- _What the exercise asks_:
Return the listing below unchanged, minus its pictures.

·····

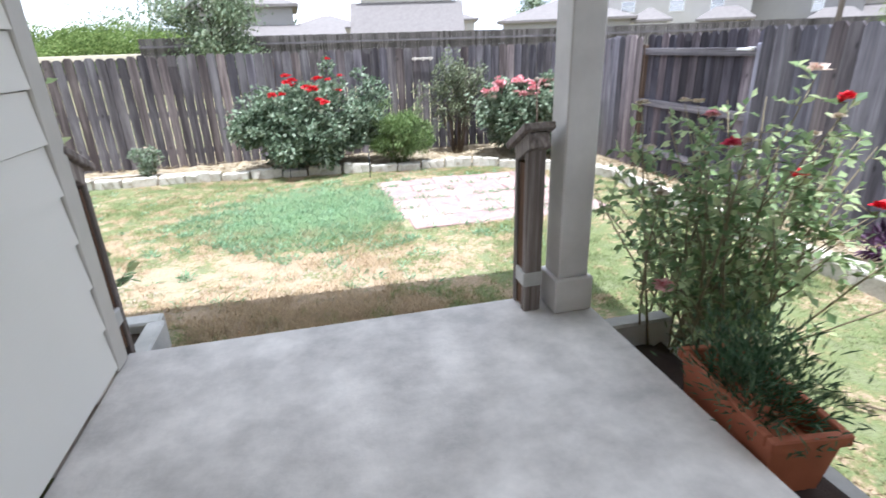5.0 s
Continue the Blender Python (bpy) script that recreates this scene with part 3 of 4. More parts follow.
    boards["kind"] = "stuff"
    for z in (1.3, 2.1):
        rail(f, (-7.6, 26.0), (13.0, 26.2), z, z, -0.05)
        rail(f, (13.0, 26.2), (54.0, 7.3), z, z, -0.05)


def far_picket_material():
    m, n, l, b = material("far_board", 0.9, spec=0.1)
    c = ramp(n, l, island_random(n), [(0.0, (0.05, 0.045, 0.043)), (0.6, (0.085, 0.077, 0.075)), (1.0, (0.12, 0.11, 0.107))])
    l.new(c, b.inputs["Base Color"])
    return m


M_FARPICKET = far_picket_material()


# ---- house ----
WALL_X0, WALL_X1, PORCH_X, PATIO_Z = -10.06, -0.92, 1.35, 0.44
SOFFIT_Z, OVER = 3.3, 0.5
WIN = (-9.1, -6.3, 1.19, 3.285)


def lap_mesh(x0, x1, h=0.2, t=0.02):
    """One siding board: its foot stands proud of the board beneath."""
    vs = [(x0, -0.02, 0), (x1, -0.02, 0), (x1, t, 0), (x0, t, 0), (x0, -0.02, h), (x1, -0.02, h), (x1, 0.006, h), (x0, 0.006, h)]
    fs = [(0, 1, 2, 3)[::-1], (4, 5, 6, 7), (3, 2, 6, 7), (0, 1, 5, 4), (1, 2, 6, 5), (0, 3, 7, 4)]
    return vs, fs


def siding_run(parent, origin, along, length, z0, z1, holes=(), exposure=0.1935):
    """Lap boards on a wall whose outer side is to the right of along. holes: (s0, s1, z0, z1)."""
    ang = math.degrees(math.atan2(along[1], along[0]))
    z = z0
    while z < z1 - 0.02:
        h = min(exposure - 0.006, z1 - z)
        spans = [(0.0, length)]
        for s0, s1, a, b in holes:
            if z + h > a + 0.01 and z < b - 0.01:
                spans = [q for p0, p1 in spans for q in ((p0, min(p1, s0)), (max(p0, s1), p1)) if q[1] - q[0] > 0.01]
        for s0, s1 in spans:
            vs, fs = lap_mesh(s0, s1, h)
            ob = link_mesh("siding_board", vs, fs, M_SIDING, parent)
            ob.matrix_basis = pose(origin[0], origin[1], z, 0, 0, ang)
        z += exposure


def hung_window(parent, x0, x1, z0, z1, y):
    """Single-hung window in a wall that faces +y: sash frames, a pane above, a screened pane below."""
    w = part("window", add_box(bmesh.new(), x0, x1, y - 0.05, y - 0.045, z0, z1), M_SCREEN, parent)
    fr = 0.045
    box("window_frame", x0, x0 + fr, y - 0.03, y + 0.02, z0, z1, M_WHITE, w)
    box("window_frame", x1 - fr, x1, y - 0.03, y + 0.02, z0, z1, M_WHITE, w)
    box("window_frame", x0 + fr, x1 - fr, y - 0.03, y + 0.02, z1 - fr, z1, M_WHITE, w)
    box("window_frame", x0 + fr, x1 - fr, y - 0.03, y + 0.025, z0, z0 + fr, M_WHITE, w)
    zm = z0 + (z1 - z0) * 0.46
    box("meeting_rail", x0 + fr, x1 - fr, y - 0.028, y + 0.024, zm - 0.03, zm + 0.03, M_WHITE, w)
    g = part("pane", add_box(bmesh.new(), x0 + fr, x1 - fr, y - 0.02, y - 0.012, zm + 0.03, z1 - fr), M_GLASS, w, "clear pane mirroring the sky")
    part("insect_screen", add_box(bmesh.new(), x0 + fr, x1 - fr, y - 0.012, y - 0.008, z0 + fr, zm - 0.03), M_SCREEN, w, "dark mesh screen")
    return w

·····

- _Exercise response_:
5.0 s
Continue the Blender Python (bpy) script that recreates this scene with part 3 of 4. More parts follow.
    boards["kind"] = "stuff"
    for z in (1.3, 2.1):
        rail(f, (-7.6, 26.0), (13.0, 26.2), z, z, -0.05)
        rail(f, (13.0, 26.2), (54.0, 7.3), z, z, -0.05)


def far_picket_material():
    m, n, l, b = material("far_board", 0.9, spec=0.1)
    c = ramp(n, l, island_random(n), [(0.0, (0.05, 0.045, 0.043)), (0.6, (0.085, 0.077, 0.075)), (1.0, (0.12, 0.11, 0.107))])
    l.new(c, b.inputs["Base Color"])
    return m


M_FARPICKET = far_picket_material()


# ---- house ----
WALL_X0, WALL_X1, PORCH_X, PATIO_Z = -10.06, -0.92, 1.35, 0.44
SOFFIT_Z, OVER = 3.3, 0.5
WIN = (-9.1, -6.3, 1.19, 3.285)


def lap_mesh(x0, x1, h=0.2, t=0.02):
    """One siding board: its foot stands proud of the board beneath."""
    vs = [(x0, -0.02, 0), (x1, -0.02, 0), (x1, t, 0), (x0, t, 0), (x0, -0.02, h), (x1, -0.02, h), (x1, 0.006, h), (x0, 0.006, h)]
    fs = [(0, 1, 2, 3)[::-1], (4, 5, 6, 7), (3, 2, 6, 7), (0, 1, 5, 4), (1, 2, 6, 5), (0, 3, 7, 4)]
    return vs, fs


def siding_run(parent, origin, along, length, z0, z1, holes=(), exposure=0.1935):
    """Lap boards on a wall whose outer side is to the right of along. holes: (s0, s1, z0, z1)."""
    ang = math.degrees(math.atan2(along[1], along[0]))
    z = z0
    while z < z1 - 0.02:
        h = min(exposure - 0.006, z1 - z)
        spans = [(0.0, length)]
        for s0, s1, a, b in holes:
            if z + h > a + 0.01 and z < b - 0.01:
                spans = [q for p0, p1 in spans for q in ((p0, min(p1, s0)), (max(p0, s1), p1)) if q[1] - q[0] > 0.01]
        for s0, s1 in spans:
            vs, fs = lap_mesh(s0, s1, h)
            ob = link_mesh("siding_board", vs, fs, M_SIDING, parent)
            ob.matrix_basis = pose(origin[0], origin[1], z, 0, 0, ang)
        z += exposure


def hung_window(parent, x0, x1, z0, z1, y):
    """Single-hung window in a wall that faces +y: sash frames, a pane above, a screened pane below."""
    w = part("window", add_box(bmesh.new(), x0, x1, y - 0.05, y - 0.045, z0, z1), M_SCREEN, parent)
    fr = 0.045
    box("window_frame", x0, x0 + fr, y - 0.03, y + 0.02, z0, z1, M_WHITE, w)
    box("window_frame", x1 - fr, x1, y - 0.03, y + 0.02, z0, z1, M_WHITE, w)
    box("window_frame", x0 + fr, x1 - fr, y - 0.03, y + 0.02, z1 - fr, z1, M_WHITE, w)
    box("window_frame", x0 + fr, x1 - fr, y - 0.03, y + 0.025, z0, z0 + fr, M_WHITE, w)
    zm = z0 + (z1 - z0) * 0.46
    box("meeting_rail", x0 + fr, x1 - fr, y - 0.028, y + 0.024, zm - 0.03, zm + 0.03, M_WHITE, w)
    g = part("pane", add_box(bmesh.new(), x0 + fr, x1 - fr, y - 0.02, y - 0.012, zm + 0.03, z1 - fr), M_GLASS, w, "clear pane mirroring the sky")
    part("insect_screen", add_box(bmesh.new(), x0 + fr, x1 - fr, y - 0.012, y - 0.008, z0 + fr, zm - 0.03), M_SCREEN, w, "dark mesh screen")
    return w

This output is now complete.